[start DATA SHOWN]
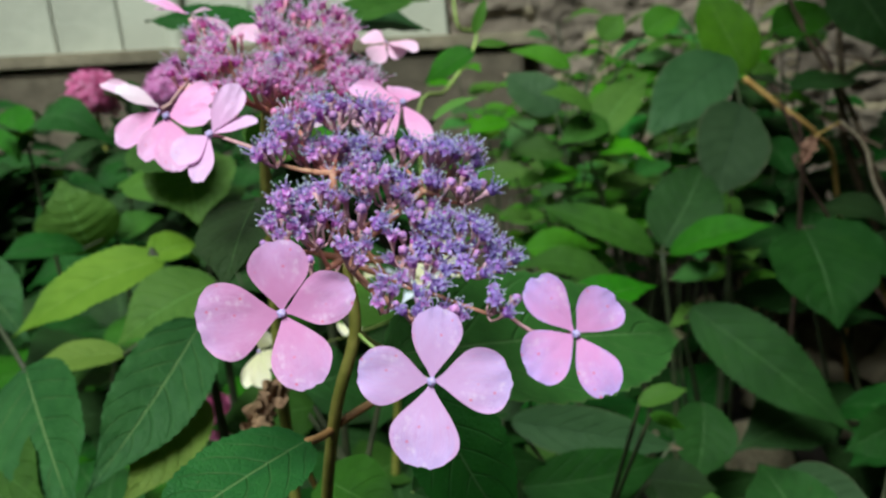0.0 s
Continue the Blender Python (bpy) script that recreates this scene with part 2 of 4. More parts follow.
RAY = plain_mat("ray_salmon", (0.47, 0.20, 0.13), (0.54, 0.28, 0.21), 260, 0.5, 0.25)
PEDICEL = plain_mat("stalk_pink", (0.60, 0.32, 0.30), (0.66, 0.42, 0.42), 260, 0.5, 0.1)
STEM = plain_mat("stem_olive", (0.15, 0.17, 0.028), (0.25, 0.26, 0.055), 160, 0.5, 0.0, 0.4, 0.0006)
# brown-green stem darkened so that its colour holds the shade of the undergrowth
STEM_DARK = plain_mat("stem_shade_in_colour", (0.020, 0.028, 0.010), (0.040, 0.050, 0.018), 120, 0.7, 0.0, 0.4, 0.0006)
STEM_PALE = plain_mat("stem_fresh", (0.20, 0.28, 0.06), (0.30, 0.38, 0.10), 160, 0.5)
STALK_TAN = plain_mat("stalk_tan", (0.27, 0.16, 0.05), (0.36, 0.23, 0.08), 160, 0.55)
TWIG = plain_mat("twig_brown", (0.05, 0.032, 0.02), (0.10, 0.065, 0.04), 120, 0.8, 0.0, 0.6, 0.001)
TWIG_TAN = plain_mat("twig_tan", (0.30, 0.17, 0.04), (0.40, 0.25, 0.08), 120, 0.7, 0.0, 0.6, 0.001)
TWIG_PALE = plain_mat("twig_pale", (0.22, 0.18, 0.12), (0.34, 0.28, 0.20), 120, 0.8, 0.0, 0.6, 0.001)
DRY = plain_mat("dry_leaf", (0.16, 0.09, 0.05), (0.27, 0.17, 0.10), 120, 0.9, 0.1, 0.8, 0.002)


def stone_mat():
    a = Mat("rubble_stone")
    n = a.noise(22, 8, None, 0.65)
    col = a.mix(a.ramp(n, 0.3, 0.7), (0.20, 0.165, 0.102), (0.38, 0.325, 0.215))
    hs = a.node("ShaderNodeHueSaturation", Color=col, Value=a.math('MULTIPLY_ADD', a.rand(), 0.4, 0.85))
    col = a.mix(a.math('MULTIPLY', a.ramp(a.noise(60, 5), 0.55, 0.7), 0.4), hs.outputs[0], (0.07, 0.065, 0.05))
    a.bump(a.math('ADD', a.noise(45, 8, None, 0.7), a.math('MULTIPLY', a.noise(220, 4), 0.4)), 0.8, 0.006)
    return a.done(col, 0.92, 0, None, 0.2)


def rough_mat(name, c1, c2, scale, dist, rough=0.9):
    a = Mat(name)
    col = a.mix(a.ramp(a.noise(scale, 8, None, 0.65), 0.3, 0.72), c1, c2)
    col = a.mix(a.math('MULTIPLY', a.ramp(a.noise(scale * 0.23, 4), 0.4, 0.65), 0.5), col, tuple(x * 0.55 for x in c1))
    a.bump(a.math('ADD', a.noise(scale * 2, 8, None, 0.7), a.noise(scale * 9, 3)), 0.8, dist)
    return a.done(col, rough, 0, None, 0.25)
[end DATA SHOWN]
[start DATA SHOWN]
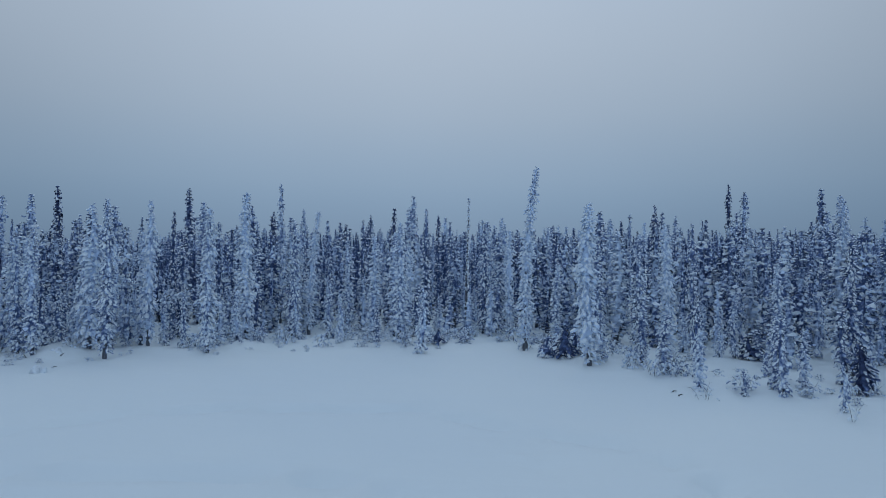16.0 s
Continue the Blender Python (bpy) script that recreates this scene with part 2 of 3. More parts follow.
[end DATA SHOWN]
[start DATA SHOWN]
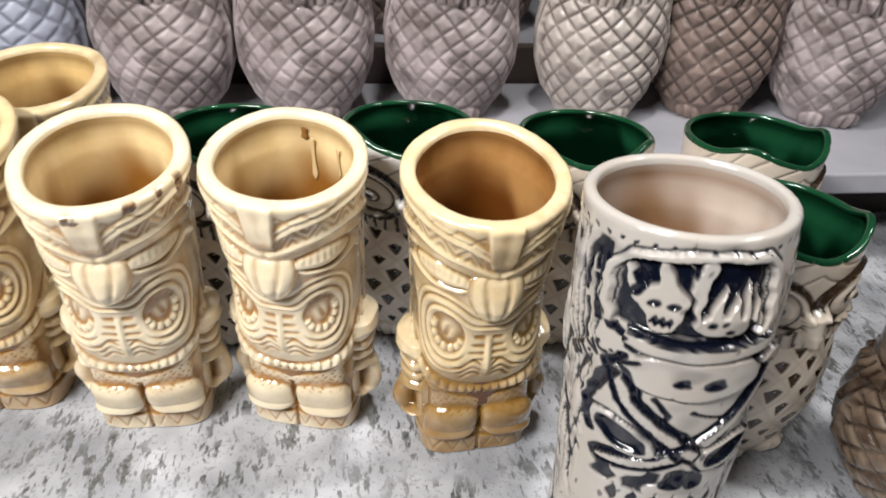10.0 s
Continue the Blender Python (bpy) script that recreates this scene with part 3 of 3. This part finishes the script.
[end DATA SHOWN]
◆ TASK GOAL ◆
Of the lines in the entries, how many include the word "Python"? State only the number.

◆ SOLUTION FOR THIS TASK ◆
3